Sound Events take the spotlight in this package, serving as the key players representing distinct sounds within the audio content. These "events" unfold within specific time intervals and frequency ranges, and the soundevent package ensures their precise localization using handy Geometry objects.

Adding a layer of richness to these Sound Events is the ability to characterize them through Features. These Features provide quantitative insights into various acoustic properties, ranging from the basics like duration, bandwidth, to peak frequency. You can attach any feature you fancy, including those extracted by Deep Learning models!

erDiagram
    SoundEvent {
        UUID uuid
    }
    Geometry
    Feature
    SoundEvent ||--|| Geometry : geometry
    SoundEvent ||--o{ Feature : features

Sequences#

A Sequence in soundevent is essentially a collection of Sound Events, providing a flexible modeling tool that groups multiple Sound Events with a unifying relation. Researchers have the freedom to determine which Sound Events constitute a sequence, allowing them to customize the structure based on their specific research requirements. The Sequence object can specify a parent Sequence, supporting hierarchical arrangements, enabling the inclusion of subsequences and providing a comprehensive representation of intricate relationships within complex sequences. Similar to Sound Events, Sequences can be described using Features, offering numerical insights into their acoustic properties.

erDiagram
    Sequence {
        UUID uuid
    }
    SoundEvent
    Feature
    Sequence }|--|{ SoundEvent : sound_events
    Sequence ||--o{ Feature : features
    Sequence }|--o| Sequence : parent

Clips#

Clips in soundevent represent distinct fragments of a Recording, delineated by their start and end times. Serving as fundamental units for analysis and annotation tasks, Clips offer a more computationally efficient approach, particularly when working with lengthy audio files. Breaking down the Recording into manageable Clips not only enhances computational efficiency but also supports focused analysis on specific segments of interest. Standardizing Clip durations ensures consistency in annotations across diverse Recordings and facilitates easier interpretation and comparison of results in audio data. Many machine learning models process audio files in Clips, reinforcing the practical adoption of the Clip structure.

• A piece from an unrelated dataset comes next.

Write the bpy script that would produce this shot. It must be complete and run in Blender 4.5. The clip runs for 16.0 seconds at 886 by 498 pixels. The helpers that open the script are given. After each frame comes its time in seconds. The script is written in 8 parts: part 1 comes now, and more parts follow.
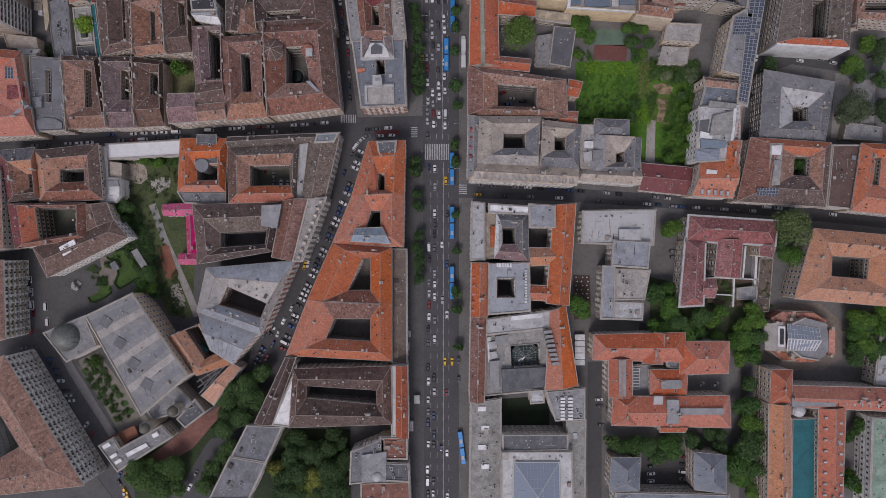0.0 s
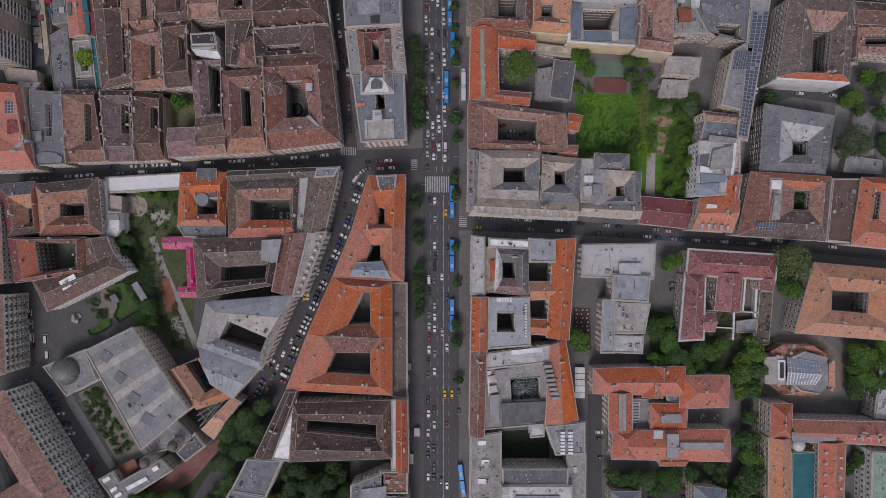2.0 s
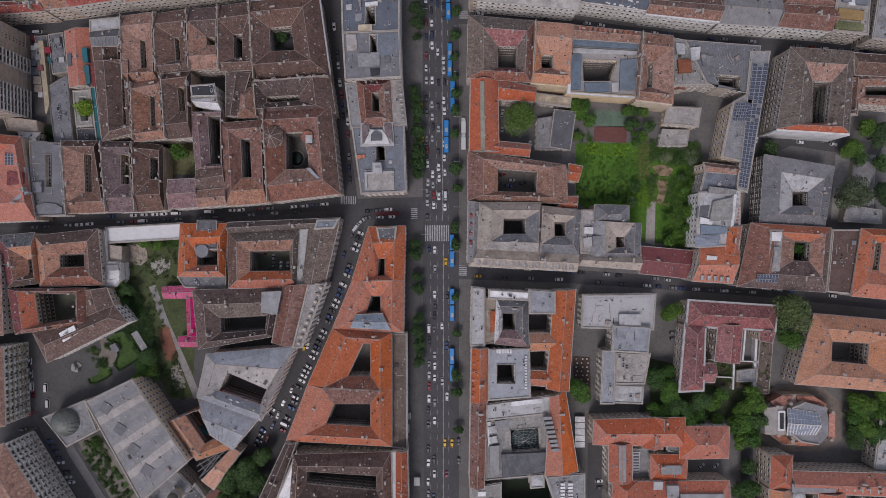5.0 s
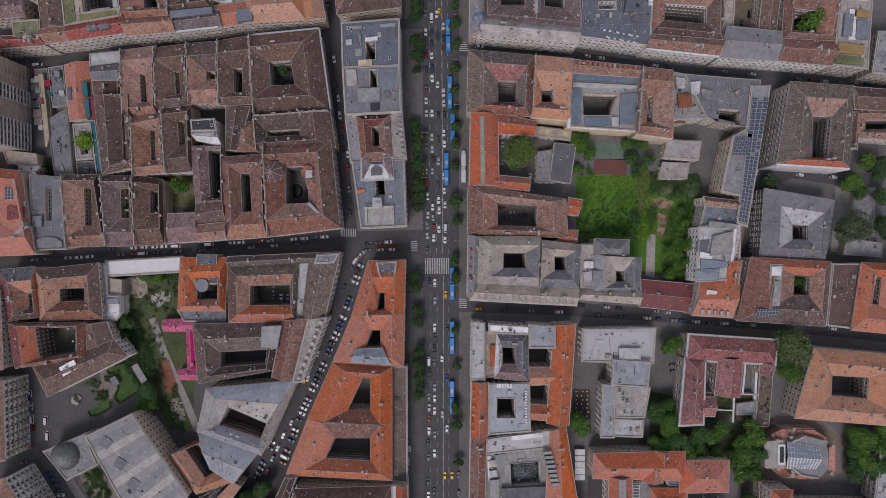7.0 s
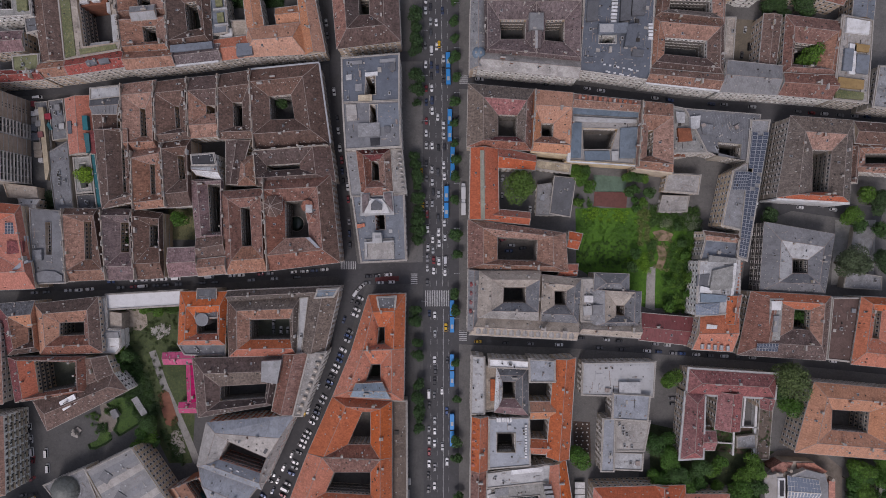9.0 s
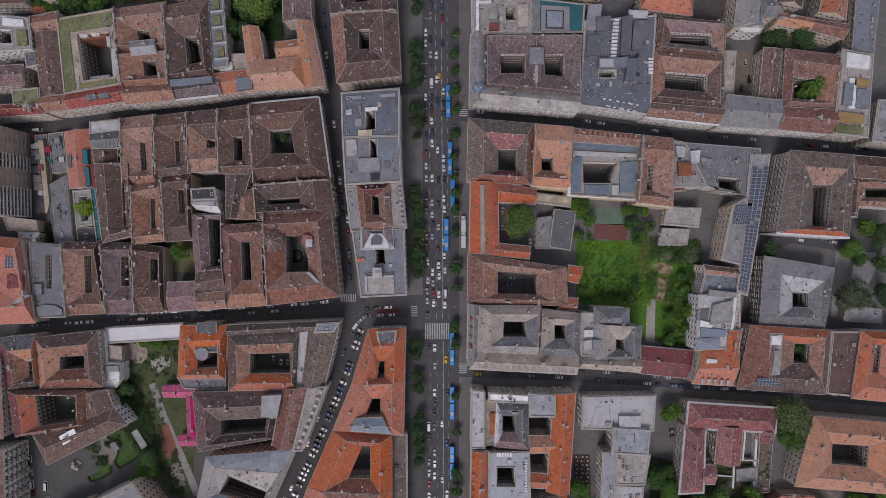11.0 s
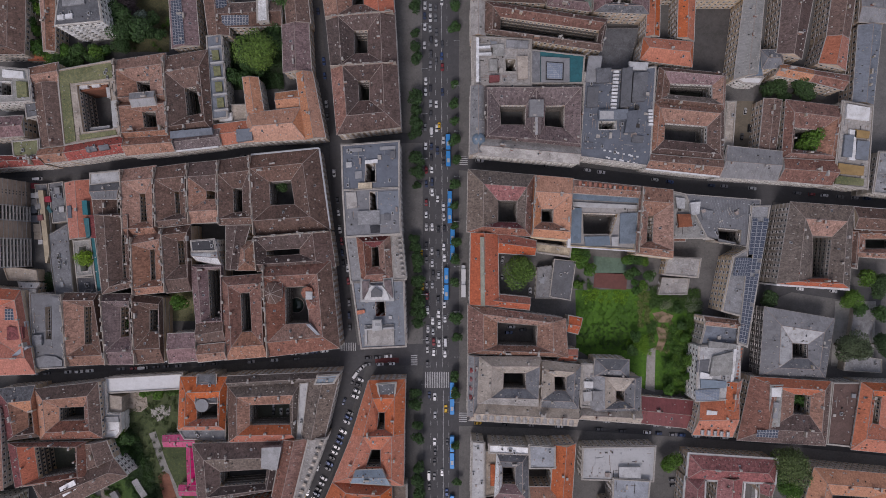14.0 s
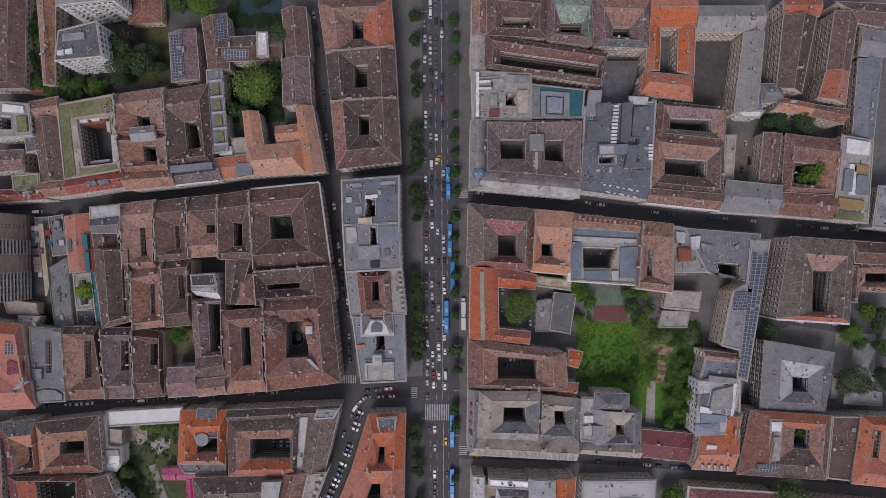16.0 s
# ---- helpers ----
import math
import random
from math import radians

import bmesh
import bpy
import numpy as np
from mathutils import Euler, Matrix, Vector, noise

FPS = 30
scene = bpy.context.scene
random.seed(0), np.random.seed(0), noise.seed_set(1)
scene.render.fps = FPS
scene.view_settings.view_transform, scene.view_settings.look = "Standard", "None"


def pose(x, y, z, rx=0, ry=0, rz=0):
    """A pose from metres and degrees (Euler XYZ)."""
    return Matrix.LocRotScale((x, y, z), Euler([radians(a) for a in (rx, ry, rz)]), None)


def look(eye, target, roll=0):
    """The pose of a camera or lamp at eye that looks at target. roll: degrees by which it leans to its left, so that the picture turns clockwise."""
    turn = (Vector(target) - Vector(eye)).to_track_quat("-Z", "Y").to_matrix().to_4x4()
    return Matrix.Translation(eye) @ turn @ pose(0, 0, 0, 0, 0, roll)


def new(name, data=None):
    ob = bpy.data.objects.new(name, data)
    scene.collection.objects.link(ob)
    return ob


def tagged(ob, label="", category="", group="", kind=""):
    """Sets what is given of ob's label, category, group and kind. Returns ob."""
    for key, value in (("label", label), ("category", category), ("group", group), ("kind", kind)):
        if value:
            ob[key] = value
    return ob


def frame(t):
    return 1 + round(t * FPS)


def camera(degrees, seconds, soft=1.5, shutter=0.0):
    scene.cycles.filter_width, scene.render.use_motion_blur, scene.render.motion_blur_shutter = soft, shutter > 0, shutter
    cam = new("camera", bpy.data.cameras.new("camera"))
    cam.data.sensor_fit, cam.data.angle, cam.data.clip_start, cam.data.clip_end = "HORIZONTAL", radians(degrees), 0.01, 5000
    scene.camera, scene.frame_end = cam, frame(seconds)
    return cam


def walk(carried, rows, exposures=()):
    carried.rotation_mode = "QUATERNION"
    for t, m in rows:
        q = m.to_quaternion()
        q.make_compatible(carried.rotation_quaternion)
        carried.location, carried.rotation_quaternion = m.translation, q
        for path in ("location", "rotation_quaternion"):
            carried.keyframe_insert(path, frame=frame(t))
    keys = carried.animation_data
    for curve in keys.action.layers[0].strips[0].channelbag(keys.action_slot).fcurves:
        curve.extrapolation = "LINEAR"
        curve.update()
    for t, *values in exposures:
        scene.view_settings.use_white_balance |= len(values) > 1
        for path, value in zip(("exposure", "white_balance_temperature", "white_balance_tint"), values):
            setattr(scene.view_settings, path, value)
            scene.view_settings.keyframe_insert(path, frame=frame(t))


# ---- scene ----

The exploration of a Clip's content is facilitated through Features attached to the Clip, providing numerical descriptors of its acoustic content. These features can vary widely, encompassing Acoustic Indices, simple descriptors of overall acoustic information, or even abstract features derived from Deep Learning models. You have the freedom to choose features that align with the specific requirements of your work, making it a flexible and customizable aspect of your analysis.

erDiagram
    Clip {
        UUID uuid
        float start_time
        float end_time
    }
    Recording
    Feature
    Clip }|--|| Recording : recording
    Clip }|--o{ Feature : features
Understanding the Distinction between Clips and TimeInterval Sound Events

While both Clip objects and TimeInterval Sound Events share a common feature of being defined by a specific start and end time, their purpose and usage significantly differ. Generally, TimeInterval Sound Events are designed to emphasize a segment of the audio content that corresponds to a distinct and cohesive sound. In contrast, Clips have no such restriction; they represent a subset of a recording without a specific reference to a single sound event. Clips are typically considered to encapsulate the entire acoustic content, acknowledging that they may contain multiple sound events or none at all. Therefore, discussions about clips generally revolve around the entirety of the acoustic material rather than focusing on a particular sound instance.